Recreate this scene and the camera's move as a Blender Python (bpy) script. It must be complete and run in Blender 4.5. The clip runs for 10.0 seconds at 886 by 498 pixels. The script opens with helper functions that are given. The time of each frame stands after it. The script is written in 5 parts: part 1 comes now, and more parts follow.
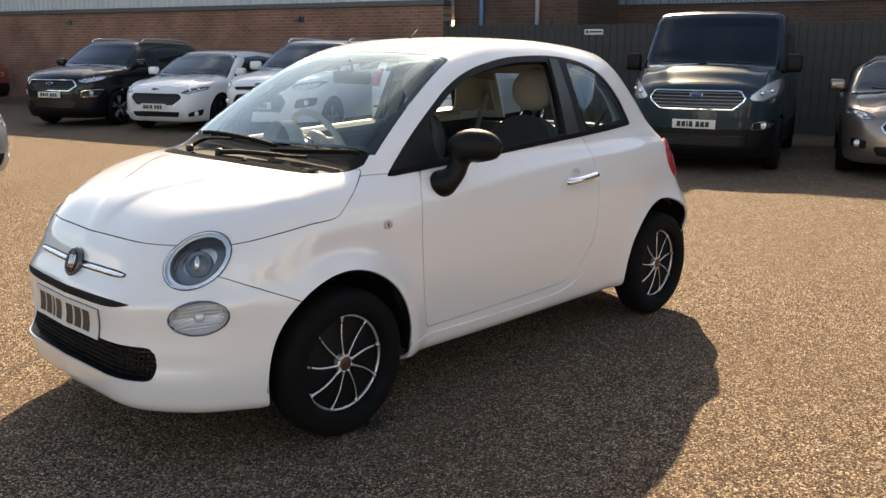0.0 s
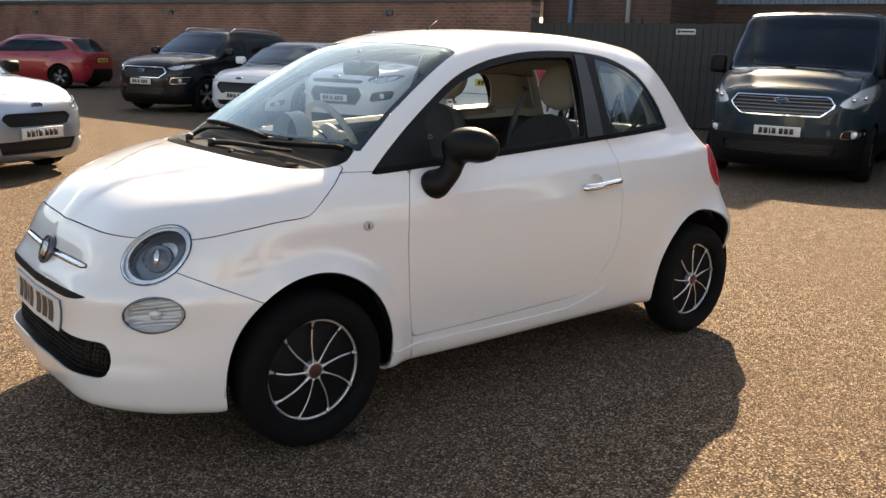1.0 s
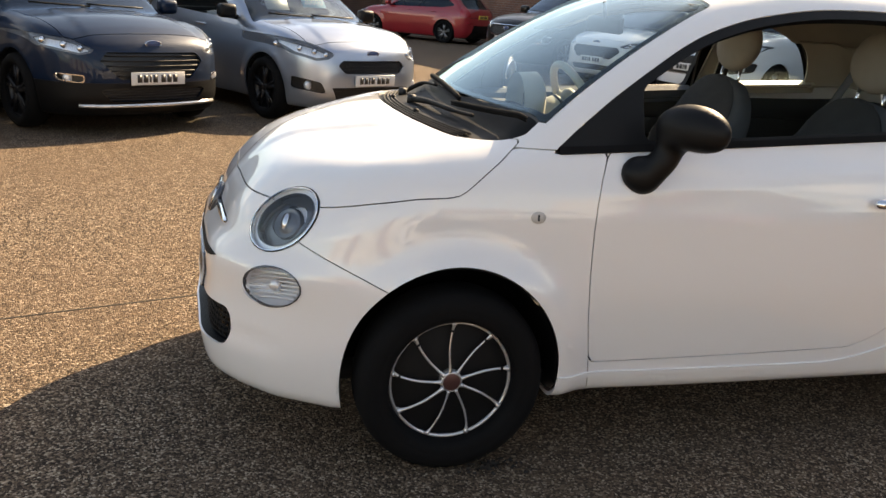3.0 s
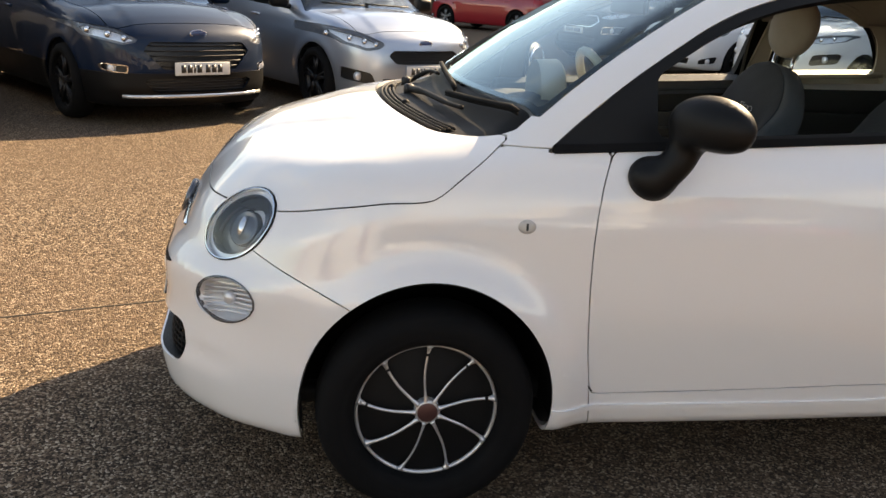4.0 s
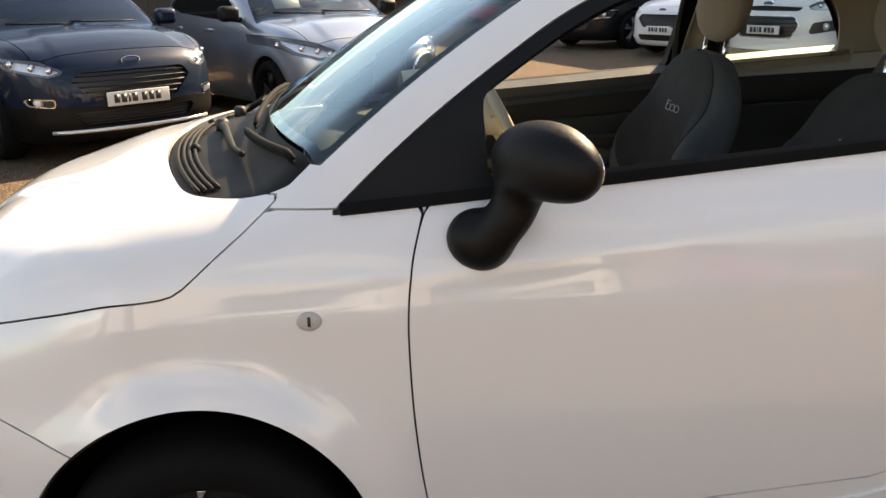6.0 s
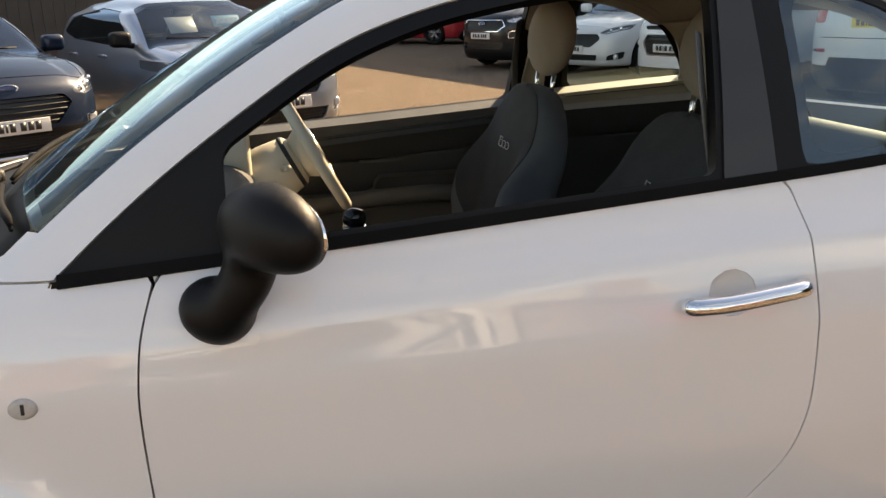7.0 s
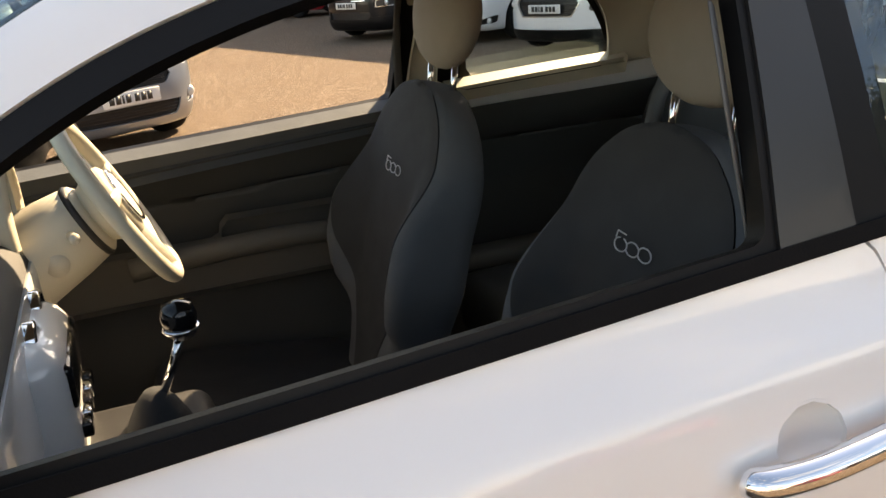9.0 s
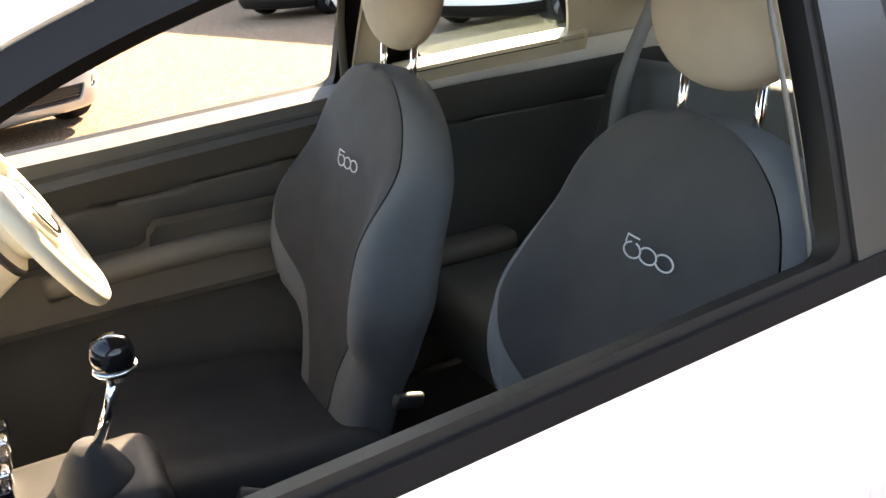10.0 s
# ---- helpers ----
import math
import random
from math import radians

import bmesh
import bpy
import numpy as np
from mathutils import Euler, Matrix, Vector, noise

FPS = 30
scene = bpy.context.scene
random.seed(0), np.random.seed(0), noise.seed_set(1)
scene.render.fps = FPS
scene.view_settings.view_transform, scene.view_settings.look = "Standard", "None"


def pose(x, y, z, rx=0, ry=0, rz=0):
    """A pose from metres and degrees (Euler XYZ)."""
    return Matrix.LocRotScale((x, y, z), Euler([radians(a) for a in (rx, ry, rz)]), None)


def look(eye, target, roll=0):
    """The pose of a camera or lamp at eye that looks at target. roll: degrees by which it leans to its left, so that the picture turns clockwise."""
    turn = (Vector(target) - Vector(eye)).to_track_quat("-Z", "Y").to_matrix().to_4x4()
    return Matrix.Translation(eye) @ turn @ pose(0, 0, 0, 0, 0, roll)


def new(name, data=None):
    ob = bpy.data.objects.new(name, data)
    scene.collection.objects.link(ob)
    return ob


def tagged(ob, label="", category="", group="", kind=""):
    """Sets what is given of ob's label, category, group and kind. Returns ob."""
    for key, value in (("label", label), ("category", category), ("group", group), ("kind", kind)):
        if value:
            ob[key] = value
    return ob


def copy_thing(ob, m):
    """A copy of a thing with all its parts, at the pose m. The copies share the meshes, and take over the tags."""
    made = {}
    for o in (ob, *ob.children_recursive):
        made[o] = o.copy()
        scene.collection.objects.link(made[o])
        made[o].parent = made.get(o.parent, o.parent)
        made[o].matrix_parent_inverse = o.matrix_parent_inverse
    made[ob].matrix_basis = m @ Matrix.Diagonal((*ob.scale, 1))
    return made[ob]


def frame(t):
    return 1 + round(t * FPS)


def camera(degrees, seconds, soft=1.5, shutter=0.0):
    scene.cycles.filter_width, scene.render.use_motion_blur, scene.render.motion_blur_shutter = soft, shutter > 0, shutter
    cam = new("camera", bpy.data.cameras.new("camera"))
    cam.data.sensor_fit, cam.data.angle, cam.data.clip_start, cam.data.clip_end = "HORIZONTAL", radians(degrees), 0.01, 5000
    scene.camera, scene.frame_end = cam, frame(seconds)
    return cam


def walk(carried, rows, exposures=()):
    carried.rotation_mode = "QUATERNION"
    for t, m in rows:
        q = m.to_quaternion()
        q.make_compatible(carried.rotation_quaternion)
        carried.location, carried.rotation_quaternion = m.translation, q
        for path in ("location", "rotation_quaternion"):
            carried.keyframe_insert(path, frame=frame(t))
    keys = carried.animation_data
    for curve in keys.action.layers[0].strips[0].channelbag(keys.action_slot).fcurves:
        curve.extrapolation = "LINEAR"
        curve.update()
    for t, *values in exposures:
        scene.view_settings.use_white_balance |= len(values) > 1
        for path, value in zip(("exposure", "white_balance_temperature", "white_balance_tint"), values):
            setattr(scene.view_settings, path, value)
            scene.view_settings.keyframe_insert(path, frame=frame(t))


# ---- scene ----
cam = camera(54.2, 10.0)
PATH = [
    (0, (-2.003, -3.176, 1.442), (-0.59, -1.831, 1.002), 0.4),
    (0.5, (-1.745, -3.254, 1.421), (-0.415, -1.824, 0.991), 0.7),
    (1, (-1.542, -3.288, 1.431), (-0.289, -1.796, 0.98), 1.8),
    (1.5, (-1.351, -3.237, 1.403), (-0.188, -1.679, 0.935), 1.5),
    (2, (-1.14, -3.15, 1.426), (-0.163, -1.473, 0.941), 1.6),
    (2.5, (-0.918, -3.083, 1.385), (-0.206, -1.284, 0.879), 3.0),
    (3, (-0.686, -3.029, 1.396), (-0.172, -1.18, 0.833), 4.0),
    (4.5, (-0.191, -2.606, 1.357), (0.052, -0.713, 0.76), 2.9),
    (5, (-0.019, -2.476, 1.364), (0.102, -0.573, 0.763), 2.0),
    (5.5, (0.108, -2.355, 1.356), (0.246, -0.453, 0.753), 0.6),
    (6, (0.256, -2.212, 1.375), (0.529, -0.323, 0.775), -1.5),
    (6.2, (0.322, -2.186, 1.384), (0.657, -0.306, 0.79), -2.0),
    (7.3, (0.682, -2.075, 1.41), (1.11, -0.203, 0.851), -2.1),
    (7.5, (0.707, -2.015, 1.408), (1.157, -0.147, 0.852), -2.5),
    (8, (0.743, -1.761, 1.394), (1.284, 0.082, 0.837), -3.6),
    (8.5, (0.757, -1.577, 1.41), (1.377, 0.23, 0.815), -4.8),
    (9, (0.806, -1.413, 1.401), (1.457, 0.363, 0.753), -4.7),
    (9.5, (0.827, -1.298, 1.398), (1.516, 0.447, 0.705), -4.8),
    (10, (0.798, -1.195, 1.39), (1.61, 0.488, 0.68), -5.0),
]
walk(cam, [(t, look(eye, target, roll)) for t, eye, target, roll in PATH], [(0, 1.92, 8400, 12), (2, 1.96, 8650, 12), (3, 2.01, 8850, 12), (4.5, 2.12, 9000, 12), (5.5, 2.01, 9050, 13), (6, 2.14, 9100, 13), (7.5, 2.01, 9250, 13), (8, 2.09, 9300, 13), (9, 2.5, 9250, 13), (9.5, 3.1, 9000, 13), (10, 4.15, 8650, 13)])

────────

__Exercise prompt__. Of the lines in the material, how many hold the word "Vector"? Reply with the number only.

__Response__. 2